RSF backs Afghan media call for access to state-held information
Reporters Without Borders (RSF) supports a protest by 30 Afghan media outlets about the government’s failure to apply the law on access to state-held information, which was drafted with RSF’s help. The Afghan authorities must fully implement this law, RSF said.
“We are deeply concerned about the deterioration in access to government-related information in Afghanistan,” the 30 independent Afghan media outlets said in a joint statement issued at a press conference in Kabul today.
“All government institutions have shortcomings when it comes to providing access to information, but the worst ones are: the Supreme Court, the Attorney General’s Office, the National Directorate of Security, the office of the president and its procurement unit, the Ministry of Finance, the Central Bank and the Ministry of Defence,” the statement said.
“Given the country’s current situation, in particular, the disputed results of the last presidential election in 2019 and the Taliban-imposed war, the Afghan government’s failure to apply the law on access to state-held information is unacceptable,” said Reza Moini, the head of RSF’s Afghanistan desk. “It is the state’s job to ensure that journalists have unrestricted access to information.”

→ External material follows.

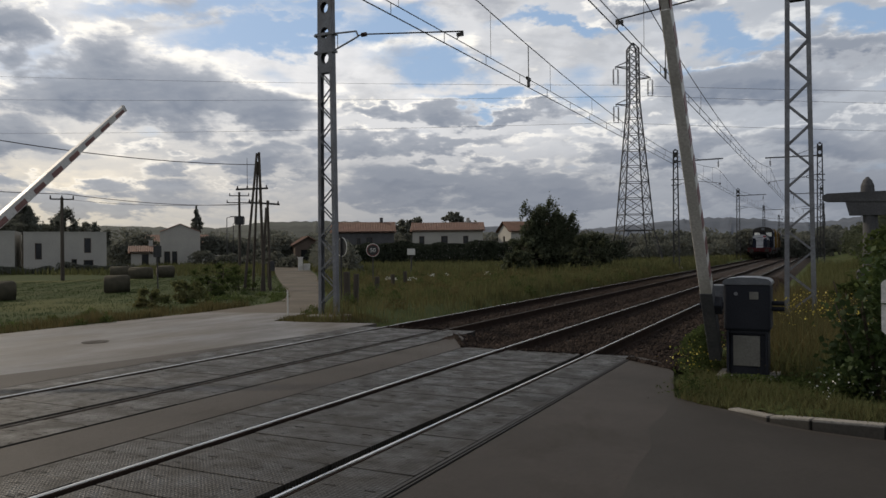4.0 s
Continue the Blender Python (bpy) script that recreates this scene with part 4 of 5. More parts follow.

The 30 media outlets include four privately-owned national TV channels, Tolo News (a 2005 RSF Press Freedom laureate and recipient of the 2016 City of Paris Medal for Information Heroes), TV1, Ariana News and Shamshad; the newspapers 8 Sobh (a 2012 RSF Press Freedom laureate), Etilaatroz and Mandegar; the radio stations Killde and Salam Watandar; and local broadcasters Hewad TV (in the southern province of Kandahar), Radio Azad in the northern province of Balkh and Asr TV in the western province of Herat.
Afghanistan is ranked 121st out of 180 countries in RSF’s 2019 World Press Freedom Index.